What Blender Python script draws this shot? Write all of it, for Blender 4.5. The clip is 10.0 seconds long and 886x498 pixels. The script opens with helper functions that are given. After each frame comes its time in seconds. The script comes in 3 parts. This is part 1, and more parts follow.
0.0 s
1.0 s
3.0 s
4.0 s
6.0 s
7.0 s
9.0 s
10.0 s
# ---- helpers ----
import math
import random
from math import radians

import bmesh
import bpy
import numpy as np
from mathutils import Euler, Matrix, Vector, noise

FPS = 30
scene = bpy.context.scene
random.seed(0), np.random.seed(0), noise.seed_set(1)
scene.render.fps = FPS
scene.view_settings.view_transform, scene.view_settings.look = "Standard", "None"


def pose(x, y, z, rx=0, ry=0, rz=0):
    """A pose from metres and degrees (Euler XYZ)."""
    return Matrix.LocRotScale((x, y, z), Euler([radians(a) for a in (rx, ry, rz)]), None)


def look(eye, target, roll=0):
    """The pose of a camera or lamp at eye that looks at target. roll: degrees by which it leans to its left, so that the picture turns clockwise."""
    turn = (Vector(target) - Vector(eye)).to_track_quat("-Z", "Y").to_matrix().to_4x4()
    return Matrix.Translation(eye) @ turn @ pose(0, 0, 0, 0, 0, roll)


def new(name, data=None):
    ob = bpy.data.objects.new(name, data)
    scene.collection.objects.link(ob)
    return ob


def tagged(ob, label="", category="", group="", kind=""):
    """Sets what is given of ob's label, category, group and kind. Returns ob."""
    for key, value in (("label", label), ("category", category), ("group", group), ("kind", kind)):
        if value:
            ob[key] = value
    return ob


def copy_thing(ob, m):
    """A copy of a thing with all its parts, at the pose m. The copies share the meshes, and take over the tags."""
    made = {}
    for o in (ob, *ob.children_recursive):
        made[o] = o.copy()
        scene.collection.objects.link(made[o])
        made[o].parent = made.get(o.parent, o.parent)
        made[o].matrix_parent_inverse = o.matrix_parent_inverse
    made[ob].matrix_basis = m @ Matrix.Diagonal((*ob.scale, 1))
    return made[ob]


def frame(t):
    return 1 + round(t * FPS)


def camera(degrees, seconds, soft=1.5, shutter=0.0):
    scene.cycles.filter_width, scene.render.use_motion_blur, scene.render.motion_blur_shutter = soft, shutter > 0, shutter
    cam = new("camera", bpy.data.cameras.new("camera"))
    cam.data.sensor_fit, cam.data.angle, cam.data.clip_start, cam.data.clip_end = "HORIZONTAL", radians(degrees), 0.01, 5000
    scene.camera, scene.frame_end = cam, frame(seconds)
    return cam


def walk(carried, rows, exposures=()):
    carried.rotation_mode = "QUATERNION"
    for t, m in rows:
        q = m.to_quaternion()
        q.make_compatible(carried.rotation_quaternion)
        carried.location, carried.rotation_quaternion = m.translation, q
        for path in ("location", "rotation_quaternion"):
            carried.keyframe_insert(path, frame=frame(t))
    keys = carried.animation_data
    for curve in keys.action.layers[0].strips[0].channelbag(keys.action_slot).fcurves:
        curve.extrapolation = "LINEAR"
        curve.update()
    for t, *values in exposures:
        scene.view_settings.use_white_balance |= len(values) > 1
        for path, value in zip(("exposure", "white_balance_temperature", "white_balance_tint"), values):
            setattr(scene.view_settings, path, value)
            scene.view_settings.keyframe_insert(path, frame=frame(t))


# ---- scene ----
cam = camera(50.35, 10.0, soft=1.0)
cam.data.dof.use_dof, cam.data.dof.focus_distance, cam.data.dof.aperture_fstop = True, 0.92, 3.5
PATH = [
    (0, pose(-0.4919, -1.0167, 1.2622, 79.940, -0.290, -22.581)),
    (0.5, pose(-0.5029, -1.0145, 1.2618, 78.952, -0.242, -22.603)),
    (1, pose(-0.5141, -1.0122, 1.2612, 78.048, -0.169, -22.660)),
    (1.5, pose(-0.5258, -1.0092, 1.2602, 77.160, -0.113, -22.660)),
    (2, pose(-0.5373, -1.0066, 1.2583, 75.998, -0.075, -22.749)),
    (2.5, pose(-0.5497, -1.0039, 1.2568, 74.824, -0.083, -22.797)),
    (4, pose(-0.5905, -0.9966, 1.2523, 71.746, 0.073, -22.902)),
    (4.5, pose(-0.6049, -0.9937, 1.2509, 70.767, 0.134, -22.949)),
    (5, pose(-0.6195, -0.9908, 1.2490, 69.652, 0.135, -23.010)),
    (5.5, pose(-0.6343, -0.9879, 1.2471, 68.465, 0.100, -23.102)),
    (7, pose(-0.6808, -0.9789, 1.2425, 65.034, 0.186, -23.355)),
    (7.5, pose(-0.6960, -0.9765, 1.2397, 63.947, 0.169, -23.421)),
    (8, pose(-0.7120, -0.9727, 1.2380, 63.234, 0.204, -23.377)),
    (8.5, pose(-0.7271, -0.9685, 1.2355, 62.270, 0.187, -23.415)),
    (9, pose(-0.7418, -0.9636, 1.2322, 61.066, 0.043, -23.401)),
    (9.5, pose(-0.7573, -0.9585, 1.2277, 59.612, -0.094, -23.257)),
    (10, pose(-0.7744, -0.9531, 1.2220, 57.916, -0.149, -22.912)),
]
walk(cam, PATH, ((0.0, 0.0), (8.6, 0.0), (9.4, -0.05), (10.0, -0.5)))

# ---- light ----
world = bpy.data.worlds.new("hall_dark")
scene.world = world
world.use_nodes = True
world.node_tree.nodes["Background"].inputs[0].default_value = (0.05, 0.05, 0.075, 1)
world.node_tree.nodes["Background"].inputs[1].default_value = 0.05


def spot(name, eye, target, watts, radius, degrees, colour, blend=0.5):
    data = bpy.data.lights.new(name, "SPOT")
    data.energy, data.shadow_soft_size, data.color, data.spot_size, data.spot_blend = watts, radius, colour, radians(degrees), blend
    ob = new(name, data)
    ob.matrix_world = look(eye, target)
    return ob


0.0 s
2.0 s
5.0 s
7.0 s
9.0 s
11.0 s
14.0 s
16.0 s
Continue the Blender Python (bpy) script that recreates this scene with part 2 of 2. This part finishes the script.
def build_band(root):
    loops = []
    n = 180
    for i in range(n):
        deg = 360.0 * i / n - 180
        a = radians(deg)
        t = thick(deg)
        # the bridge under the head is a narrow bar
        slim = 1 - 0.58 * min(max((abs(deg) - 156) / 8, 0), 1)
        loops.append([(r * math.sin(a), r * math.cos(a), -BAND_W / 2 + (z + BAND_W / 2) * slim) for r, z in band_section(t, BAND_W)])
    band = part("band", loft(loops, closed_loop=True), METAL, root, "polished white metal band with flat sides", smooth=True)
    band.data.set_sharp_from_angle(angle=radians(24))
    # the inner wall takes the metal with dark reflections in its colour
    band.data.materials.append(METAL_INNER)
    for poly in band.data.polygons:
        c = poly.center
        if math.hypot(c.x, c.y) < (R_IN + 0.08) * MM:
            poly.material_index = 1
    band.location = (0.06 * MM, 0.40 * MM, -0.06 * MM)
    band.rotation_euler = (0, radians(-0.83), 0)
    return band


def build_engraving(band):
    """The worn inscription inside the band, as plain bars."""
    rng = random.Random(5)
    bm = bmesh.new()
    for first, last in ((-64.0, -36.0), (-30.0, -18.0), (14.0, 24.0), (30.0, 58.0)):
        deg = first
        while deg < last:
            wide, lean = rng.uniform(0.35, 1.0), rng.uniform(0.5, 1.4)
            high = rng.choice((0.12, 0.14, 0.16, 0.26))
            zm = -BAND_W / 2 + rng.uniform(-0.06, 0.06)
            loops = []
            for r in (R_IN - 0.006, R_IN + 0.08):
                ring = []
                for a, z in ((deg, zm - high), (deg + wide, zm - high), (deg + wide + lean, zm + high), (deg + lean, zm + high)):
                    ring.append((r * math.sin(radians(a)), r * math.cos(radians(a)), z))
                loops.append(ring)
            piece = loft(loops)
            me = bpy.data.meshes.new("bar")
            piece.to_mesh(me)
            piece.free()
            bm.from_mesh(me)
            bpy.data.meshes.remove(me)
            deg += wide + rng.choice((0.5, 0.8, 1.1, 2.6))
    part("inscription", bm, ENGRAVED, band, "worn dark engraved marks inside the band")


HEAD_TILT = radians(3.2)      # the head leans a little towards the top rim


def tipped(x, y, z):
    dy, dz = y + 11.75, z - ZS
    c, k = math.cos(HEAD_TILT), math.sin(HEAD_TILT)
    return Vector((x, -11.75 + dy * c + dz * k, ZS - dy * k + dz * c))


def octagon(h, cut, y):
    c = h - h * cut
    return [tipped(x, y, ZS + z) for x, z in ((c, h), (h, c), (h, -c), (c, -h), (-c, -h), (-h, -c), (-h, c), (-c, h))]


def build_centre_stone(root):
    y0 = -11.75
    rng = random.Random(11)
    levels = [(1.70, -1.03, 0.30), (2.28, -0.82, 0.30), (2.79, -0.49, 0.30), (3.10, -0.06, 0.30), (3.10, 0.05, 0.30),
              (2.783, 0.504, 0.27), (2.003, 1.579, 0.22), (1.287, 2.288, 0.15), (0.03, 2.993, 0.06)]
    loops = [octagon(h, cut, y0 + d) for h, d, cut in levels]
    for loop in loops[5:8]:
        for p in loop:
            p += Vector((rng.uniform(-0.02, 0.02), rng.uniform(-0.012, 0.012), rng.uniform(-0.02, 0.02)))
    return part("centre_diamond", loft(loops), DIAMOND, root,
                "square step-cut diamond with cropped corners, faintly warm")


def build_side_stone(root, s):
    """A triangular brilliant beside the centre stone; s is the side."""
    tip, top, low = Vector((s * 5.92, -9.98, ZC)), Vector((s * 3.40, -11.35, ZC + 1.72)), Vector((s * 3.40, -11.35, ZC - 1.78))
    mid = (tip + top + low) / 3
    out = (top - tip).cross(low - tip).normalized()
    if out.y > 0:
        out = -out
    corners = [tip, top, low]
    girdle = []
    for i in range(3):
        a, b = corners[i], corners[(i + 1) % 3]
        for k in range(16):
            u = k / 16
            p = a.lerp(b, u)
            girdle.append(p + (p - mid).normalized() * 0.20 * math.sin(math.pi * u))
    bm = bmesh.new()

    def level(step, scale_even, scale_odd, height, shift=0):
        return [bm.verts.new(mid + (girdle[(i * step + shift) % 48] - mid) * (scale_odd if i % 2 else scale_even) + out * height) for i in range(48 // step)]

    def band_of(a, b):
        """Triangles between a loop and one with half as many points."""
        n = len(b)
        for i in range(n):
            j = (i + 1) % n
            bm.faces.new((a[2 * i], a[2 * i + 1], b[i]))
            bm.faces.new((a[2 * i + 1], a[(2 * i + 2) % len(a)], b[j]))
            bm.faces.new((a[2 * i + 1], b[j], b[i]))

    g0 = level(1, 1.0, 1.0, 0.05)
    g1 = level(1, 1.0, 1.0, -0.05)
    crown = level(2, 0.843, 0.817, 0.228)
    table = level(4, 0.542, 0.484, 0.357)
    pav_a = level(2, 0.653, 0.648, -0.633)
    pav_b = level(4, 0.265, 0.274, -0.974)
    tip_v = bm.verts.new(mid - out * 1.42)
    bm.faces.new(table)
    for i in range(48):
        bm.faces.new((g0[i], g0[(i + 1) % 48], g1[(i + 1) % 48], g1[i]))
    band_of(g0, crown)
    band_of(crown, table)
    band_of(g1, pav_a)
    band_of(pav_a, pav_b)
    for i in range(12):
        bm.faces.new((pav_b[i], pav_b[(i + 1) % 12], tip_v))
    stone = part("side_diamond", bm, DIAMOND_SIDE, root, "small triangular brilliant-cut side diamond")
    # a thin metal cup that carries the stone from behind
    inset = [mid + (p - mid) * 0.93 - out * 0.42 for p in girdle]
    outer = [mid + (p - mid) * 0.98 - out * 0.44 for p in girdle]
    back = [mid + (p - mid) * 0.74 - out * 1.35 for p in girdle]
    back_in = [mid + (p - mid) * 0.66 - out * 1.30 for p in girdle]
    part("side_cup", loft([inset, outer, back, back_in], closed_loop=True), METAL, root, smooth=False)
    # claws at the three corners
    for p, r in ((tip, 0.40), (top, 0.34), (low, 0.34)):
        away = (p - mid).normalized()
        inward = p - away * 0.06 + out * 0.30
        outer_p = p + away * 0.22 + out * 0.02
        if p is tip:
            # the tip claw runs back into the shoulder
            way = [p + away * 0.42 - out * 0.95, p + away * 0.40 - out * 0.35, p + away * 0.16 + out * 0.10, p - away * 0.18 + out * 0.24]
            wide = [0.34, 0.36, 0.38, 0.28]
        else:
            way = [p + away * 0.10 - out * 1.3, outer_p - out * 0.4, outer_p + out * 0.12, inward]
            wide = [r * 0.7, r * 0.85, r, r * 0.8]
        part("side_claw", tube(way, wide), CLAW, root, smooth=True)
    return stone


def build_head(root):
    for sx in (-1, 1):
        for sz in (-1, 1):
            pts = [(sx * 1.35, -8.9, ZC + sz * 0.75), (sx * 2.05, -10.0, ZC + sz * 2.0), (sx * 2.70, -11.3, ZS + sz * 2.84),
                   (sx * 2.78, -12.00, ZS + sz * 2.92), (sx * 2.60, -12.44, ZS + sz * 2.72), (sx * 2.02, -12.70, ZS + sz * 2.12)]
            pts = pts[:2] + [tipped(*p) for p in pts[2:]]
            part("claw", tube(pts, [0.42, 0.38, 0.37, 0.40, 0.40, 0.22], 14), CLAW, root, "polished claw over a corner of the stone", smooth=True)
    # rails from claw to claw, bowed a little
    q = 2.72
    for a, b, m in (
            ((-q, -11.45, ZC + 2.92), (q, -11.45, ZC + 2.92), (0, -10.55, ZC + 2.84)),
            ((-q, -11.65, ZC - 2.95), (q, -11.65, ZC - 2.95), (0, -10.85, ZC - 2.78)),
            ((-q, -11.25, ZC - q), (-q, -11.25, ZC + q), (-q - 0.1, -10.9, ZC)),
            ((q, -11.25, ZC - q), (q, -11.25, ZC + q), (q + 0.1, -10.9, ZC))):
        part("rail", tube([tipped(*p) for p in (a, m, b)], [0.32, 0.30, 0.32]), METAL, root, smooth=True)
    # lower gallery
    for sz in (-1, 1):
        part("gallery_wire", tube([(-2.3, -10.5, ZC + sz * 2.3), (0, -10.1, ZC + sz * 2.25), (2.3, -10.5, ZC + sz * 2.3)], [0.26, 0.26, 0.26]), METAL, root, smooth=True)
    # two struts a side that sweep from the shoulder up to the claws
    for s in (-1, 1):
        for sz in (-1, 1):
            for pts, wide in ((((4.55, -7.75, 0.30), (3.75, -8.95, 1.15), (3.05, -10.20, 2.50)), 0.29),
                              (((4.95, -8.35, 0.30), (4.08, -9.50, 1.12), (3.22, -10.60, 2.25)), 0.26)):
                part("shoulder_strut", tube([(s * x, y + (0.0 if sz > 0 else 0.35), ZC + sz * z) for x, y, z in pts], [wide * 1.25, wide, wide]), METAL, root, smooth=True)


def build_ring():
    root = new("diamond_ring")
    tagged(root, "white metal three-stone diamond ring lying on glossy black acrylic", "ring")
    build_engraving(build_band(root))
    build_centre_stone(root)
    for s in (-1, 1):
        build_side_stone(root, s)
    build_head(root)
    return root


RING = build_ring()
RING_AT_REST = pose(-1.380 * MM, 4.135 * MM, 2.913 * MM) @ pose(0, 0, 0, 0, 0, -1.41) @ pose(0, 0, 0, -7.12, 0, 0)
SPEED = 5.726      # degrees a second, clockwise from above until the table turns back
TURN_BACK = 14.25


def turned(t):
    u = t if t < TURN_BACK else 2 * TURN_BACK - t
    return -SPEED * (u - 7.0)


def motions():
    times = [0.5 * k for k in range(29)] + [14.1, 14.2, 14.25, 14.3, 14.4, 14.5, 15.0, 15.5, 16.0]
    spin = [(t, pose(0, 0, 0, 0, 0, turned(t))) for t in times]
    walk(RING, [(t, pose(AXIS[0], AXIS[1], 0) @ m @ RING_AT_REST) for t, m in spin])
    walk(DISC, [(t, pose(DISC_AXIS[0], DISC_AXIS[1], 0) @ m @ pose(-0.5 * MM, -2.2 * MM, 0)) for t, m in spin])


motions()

-*-

**Given request:** Retype, word for word, every line from the line with "import numpy as np" to the line with "of a camera", inclusive. Add nothing.

**Full answer:**
import numpy as np
from mathutils import Euler, Matrix, Vector, noise

FPS = 30
scene = bpy.context.scene
random.seed(0), np.random.seed(0), noise.seed_set(1)
scene.render.fps = FPS
scene.view_settings.view_transform, scene.view_settings.look = "Standard", "None"


def pose(x, y, z, rx=0, ry=0, rz=0):
    """A pose from metres and degrees (Euler XYZ)."""
    return Matrix.LocRotScale((x, y, z), Euler([radians(a) for a in (rx, ry, rz)]), None)


def look(eye, target, roll=0):
    """The pose of a camera or lamp at eye that looks at target. roll: degrees by which it leans to its left, so that the picture turns clockwise."""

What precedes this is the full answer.